Exercise brief:
Return the lines from the line containing "3. More parts follow." through the line containing "yellowish plastic floor" exactly. No other line should appear in the answer.
── Entries
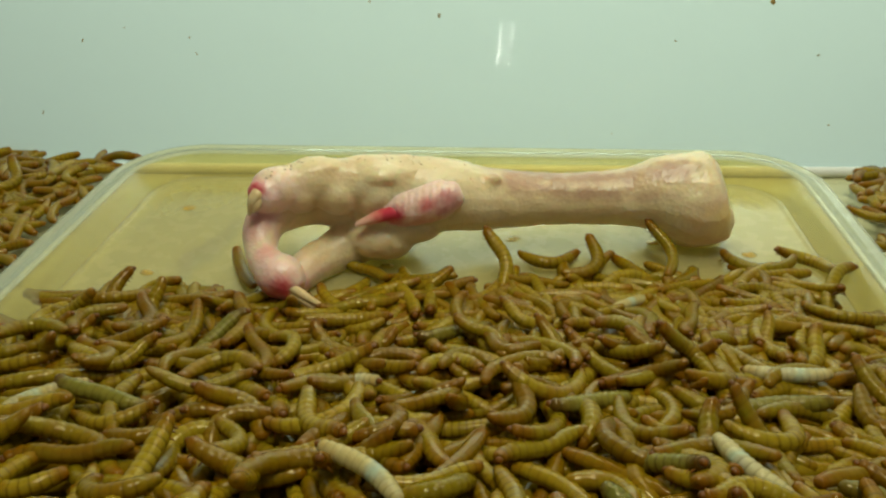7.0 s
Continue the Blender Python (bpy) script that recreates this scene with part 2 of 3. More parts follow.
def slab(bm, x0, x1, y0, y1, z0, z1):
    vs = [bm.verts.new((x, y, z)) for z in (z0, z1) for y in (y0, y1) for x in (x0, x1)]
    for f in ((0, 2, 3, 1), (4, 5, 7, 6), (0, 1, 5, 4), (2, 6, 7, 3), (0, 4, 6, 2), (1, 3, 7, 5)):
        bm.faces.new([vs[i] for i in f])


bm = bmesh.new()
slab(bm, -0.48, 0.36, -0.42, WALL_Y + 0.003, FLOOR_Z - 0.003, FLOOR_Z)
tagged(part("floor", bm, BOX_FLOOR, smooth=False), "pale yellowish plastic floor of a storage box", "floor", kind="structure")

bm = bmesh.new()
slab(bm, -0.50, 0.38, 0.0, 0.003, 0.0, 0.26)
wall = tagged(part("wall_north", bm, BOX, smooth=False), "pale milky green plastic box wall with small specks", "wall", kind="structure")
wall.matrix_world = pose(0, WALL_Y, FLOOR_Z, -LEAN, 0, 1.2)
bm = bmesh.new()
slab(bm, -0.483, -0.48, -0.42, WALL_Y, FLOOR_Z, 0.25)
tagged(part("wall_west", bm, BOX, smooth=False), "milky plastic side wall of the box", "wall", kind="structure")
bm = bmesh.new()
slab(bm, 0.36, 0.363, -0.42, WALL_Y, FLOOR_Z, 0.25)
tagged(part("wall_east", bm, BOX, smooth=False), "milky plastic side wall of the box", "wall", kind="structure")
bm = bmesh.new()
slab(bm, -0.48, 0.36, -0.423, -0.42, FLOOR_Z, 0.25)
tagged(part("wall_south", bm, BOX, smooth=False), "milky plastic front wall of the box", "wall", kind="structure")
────
── Entries
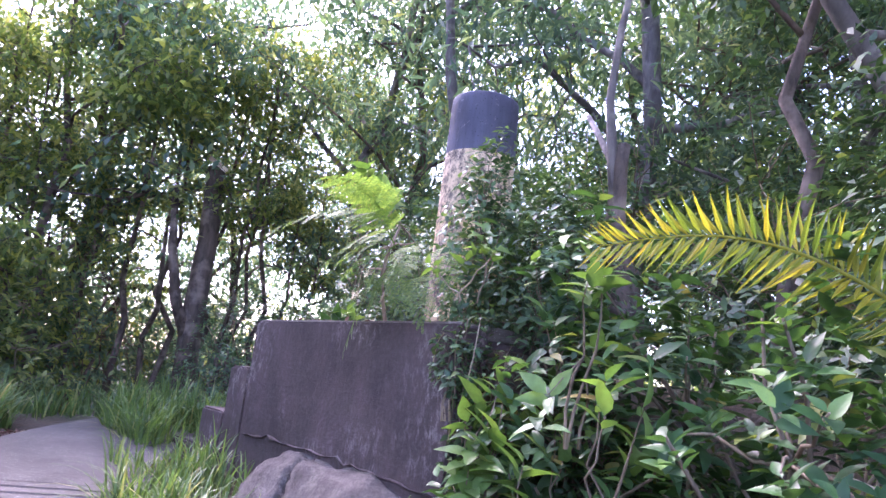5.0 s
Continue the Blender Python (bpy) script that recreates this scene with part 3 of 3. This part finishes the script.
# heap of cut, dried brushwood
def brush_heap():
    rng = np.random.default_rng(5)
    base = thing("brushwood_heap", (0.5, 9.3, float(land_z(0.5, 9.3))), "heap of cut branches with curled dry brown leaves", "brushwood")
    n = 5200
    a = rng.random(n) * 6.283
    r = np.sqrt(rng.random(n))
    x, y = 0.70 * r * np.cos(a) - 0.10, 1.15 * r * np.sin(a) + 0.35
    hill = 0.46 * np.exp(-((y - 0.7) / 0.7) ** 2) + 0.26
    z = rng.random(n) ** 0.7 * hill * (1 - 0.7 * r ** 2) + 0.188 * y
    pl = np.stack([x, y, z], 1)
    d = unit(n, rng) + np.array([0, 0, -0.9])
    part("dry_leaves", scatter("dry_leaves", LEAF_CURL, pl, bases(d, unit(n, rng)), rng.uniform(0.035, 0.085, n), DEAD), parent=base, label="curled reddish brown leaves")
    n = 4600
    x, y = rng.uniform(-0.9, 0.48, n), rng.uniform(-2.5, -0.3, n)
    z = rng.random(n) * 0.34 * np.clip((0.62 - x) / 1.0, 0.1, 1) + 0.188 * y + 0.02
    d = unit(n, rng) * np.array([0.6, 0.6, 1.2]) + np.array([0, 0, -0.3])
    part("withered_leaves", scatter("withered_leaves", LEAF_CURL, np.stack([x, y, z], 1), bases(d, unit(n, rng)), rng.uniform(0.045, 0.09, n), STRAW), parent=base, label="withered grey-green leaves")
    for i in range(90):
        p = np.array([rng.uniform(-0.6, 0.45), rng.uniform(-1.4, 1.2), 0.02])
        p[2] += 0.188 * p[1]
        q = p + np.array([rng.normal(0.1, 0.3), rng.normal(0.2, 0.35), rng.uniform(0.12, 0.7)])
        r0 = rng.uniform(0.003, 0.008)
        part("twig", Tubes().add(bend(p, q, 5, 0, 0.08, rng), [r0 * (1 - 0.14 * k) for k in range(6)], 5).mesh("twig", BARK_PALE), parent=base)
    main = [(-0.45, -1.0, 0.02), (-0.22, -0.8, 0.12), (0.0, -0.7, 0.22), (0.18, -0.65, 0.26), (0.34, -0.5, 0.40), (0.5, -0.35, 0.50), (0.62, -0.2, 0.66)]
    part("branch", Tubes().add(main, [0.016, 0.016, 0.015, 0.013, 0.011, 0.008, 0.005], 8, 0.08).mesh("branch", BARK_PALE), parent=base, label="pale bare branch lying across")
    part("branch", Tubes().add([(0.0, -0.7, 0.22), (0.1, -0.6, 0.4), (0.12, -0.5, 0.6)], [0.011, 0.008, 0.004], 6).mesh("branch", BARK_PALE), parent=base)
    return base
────
── Entries
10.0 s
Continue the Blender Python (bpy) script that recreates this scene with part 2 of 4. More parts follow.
────
Solution to this problem:
Continue the Blender Python (bpy) script that recreates this scene with part 2 of 3. More parts follow.
def slab(bm, x0, x1, y0, y1, z0, z1):
    vs = [bm.verts.new((x, y, z)) for z in (z0, z1) for y in (y0, y1) for x in (x0, x1)]
    for f in ((0, 2, 3, 1), (4, 5, 7, 6), (0, 1, 5, 4), (2, 6, 7, 3), (0, 4, 6, 2), (1, 3, 7, 5)):
        bm.faces.new([vs[i] for i in f])


bm = bmesh.new()
slab(bm, -0.48, 0.36, -0.42, WALL_Y + 0.003, FLOOR_Z - 0.003, FLOOR_Z)
tagged(part("floor", bm, BOX_FLOOR, smooth=False), "pale yellowish plastic floor of a storage box", "floor", kind="structure")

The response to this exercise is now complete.